My first husband and I used to go to the movies all the time--get into an altered state of consciousness and go to independent or off-the-wall films, like the double feature of Freaks and Eraserhead we saw one rainy Saturday; or we'd go to the Lincoln in New Haven or to a film festival. Cheap fun about a million years ago, and we were serious about it. When Kubrick's The Shining came out, we went into New York City to see it on the day it opened.
When we got to the theater the line for the movie stretched around the block a couple of times. We waited for hours in the warm May evening with all the other Kubrick fans, and I remember perfectly how it felt once we got into the theater: cool, dim, almost like church, the atmosphere hushed and reverential as if the director was present, and the audience was silent.

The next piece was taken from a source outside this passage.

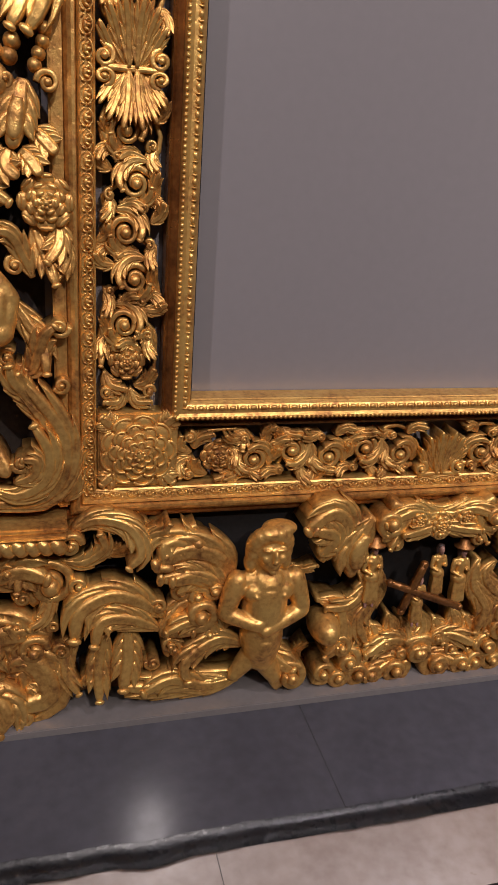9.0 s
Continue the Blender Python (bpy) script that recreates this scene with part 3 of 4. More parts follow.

I don't really go to the movies much any more. I can't seem to find the time, they're expensive, and frankly, audiences suck these days. I can't figure out why most people who go to the movies even bother since obviously they think they are much more interesting than anything happening on screen.
Today a woman in back of me was talking on her cell phone during the movie. "Uh, huh, uh huh--okay, thank you!" Then came a lengthy discussion with her film-going companion, presumably regarding the conversation she'd just been holding as counterpoint to the real reason we were all sitting in a darkened theater.
I wanted to get up and smack her. I finally couldn't stand it and said "shhhhhhh," and I hate shushers but jeez. She ignored me, but she left a few minutes later and that was fine, and for what was left of the movie the audience behaved.
When I got home it was late afternoon and the sun was going down. It was 23 degrees outside, and windy, but the house was quiet and warm, Spike and Jack met me at the door, the kids were still gone. I had a glass of wine while I watched the light change on the lake and thought about Julia Roberts, Clive Owen, Natalie Portman, Jude Law, adultery, people in theaters who talk on cell phones. It was nice to be alone.